## MATERIAL FOR THE TASK
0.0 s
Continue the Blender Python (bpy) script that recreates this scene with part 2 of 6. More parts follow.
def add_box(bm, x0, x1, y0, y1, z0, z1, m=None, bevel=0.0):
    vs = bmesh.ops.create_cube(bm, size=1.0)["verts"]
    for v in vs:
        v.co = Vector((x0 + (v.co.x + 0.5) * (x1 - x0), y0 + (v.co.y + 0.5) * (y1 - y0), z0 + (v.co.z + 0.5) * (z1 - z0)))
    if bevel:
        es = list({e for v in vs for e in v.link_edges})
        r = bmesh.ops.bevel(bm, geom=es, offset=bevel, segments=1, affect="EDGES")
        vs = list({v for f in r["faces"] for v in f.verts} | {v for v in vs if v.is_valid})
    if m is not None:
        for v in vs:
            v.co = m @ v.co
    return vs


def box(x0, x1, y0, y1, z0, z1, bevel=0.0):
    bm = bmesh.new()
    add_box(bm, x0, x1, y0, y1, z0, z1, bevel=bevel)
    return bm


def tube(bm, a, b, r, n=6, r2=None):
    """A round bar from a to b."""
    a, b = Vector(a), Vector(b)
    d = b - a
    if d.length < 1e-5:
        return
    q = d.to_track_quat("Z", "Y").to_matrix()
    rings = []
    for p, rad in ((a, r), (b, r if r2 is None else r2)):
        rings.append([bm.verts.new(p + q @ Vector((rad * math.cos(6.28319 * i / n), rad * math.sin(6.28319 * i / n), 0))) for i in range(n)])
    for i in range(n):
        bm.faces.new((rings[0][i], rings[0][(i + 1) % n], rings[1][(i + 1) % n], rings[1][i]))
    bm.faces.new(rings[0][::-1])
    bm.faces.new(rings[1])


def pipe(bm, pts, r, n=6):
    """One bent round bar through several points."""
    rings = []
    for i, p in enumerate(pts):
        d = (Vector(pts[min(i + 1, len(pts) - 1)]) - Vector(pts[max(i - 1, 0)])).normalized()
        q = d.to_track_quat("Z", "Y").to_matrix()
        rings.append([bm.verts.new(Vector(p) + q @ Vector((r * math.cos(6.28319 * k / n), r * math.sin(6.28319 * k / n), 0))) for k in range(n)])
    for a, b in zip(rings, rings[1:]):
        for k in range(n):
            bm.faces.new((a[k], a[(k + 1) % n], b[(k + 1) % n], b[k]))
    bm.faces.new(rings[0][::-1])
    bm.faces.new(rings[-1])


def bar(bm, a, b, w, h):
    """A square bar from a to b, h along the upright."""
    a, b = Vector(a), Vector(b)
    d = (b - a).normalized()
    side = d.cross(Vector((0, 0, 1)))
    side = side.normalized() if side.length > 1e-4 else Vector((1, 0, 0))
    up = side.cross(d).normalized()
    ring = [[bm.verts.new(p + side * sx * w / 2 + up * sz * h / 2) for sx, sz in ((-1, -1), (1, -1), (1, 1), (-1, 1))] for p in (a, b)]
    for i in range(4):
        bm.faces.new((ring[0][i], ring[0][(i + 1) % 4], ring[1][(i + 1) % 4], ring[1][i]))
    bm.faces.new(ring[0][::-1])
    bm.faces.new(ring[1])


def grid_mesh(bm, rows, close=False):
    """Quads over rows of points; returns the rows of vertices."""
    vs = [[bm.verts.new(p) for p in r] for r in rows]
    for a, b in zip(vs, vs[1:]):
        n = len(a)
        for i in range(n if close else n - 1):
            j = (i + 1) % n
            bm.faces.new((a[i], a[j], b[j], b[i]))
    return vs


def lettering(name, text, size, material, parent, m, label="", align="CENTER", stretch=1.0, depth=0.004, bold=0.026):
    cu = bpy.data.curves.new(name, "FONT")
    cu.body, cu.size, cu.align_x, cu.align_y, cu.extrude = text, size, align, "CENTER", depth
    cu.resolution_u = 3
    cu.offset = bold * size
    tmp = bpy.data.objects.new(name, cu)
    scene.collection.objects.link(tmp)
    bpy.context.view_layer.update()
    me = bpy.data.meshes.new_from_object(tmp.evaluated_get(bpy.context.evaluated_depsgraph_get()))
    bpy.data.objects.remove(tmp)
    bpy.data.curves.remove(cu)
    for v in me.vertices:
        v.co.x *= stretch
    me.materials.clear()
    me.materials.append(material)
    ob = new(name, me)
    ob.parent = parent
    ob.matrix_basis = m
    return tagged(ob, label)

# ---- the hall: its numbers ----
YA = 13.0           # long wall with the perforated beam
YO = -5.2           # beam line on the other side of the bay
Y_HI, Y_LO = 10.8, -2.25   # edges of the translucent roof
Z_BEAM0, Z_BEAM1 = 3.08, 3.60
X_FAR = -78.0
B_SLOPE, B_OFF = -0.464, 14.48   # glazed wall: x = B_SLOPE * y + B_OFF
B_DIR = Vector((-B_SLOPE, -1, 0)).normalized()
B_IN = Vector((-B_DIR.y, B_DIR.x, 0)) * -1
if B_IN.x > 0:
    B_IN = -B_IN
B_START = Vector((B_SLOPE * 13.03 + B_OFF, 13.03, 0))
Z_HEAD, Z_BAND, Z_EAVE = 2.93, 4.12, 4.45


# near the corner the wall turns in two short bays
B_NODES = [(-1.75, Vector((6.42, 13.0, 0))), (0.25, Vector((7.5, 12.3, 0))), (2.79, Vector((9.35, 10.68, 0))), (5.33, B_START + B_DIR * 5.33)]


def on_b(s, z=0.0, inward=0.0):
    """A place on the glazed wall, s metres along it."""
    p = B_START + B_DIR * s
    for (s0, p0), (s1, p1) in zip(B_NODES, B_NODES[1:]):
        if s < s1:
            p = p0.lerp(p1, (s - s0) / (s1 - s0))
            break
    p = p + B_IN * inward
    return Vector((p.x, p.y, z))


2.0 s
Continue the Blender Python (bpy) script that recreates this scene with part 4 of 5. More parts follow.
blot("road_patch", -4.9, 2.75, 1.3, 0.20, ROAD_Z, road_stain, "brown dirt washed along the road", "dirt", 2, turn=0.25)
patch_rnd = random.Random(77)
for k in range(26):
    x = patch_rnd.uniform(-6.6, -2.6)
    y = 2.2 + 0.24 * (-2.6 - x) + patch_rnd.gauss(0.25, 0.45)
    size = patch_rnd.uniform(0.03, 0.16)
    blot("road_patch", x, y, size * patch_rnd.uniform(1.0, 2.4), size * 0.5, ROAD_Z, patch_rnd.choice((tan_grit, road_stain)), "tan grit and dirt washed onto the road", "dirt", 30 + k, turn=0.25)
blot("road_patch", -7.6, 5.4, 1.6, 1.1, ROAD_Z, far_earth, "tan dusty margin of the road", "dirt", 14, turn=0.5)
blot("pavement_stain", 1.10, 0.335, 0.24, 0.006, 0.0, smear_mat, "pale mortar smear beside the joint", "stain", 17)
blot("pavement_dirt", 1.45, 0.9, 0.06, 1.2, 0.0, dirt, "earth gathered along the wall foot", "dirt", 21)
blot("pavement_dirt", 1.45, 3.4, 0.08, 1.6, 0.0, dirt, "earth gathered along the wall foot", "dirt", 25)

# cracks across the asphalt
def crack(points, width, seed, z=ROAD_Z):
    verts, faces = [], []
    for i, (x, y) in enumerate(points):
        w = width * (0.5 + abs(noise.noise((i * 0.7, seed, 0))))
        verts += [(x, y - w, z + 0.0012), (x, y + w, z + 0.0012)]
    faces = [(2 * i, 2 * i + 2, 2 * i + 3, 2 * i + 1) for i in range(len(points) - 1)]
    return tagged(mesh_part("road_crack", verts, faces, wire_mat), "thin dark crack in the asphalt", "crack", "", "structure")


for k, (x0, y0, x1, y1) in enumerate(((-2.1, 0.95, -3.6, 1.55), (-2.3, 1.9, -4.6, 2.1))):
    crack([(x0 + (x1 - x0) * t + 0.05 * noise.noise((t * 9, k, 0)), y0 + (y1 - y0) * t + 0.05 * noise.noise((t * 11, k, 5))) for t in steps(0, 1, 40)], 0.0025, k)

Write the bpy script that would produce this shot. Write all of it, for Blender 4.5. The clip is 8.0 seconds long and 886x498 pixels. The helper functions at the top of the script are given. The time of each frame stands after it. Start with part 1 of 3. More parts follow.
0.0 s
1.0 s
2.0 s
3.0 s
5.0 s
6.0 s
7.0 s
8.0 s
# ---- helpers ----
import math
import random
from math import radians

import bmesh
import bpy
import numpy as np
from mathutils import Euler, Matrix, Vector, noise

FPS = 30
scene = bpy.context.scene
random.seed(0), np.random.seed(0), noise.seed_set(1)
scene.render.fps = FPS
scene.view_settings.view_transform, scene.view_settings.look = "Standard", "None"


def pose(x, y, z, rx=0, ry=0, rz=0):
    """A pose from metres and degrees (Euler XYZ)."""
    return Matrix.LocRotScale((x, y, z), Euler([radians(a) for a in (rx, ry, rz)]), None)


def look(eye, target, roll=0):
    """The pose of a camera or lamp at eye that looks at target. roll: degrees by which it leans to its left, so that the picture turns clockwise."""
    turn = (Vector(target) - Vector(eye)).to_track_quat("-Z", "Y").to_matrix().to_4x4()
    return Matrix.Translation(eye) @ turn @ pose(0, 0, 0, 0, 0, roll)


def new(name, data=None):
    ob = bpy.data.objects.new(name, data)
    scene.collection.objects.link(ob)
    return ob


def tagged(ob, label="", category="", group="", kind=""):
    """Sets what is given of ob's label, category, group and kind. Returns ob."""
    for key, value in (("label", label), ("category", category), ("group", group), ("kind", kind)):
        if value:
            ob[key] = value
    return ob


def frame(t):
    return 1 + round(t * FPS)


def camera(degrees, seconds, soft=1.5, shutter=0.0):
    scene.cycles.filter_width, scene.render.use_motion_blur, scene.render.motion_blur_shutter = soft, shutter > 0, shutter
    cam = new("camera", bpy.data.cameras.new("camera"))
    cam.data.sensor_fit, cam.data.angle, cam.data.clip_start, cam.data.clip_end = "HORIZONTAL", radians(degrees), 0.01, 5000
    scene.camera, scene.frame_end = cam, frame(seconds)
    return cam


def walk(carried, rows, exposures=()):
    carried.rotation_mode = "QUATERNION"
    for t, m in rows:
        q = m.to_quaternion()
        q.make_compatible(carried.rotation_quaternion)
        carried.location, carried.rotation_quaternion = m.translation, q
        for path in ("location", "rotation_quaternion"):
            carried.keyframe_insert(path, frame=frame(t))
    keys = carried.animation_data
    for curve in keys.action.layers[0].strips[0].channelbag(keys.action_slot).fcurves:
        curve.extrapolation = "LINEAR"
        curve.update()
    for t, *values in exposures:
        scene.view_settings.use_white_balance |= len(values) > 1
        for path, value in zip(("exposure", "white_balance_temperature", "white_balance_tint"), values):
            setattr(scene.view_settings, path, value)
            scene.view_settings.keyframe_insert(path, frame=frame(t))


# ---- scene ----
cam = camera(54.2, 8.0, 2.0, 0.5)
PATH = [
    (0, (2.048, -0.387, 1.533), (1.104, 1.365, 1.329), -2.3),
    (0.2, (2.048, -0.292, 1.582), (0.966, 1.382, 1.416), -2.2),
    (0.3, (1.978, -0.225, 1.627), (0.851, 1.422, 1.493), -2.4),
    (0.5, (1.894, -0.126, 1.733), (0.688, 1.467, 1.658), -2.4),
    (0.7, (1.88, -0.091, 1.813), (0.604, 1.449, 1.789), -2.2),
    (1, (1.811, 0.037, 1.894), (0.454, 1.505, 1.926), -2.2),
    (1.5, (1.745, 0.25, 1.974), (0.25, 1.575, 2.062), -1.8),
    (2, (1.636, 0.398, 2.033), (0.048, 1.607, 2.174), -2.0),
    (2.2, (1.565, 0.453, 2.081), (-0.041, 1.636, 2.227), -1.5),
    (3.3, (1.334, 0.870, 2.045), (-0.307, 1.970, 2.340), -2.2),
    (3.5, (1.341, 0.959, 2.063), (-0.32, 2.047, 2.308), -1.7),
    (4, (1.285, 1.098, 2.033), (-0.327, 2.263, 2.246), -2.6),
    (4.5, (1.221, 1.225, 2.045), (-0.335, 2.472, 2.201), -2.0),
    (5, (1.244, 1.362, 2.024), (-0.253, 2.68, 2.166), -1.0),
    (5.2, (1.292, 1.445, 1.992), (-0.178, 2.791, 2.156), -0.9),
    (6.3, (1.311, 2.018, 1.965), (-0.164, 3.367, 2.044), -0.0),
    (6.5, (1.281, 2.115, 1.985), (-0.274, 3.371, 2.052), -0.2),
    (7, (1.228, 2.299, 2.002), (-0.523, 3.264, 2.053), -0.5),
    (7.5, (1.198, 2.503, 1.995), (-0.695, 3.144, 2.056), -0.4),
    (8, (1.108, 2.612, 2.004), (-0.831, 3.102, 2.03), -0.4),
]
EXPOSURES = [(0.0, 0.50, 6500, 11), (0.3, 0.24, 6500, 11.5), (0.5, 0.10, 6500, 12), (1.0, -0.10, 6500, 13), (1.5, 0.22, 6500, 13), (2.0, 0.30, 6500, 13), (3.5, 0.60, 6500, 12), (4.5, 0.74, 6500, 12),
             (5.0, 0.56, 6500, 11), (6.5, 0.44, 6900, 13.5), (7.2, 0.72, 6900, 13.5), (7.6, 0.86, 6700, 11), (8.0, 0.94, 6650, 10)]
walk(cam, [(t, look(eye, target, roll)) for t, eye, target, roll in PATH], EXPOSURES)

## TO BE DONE
Reproduce exactly the lines from the one containing "q = m.to_quaternion()" through the one containing "scene.view_settings.keyframe_insert(path, frame=frame(t))", inclusive, and nothing else.

## EXERCISE RESPONSE
        q = m.to_quaternion()
        q.make_compatible(carried.rotation_quaternion)
        carried.location, carried.rotation_quaternion = m.translation, q
        for path in ("location", "rotation_quaternion"):
            carried.keyframe_insert(path, frame=frame(t))
    keys = carried.animation_data
    for curve in keys.action.layers[0].strips[0].channelbag(keys.action_slot).fcurves:
        curve.extrapolation = "LINEAR"
        curve.update()
    for t, *values in exposures:
        scene.view_settings.use_white_balance |= len(values) > 1
        for path, value in zip(("exposure", "white_balance_temperature", "white_balance_tint"), values):
            setattr(scene.view_settings, path, value)
            scene.view_settings.keyframe_insert(path, frame=frame(t))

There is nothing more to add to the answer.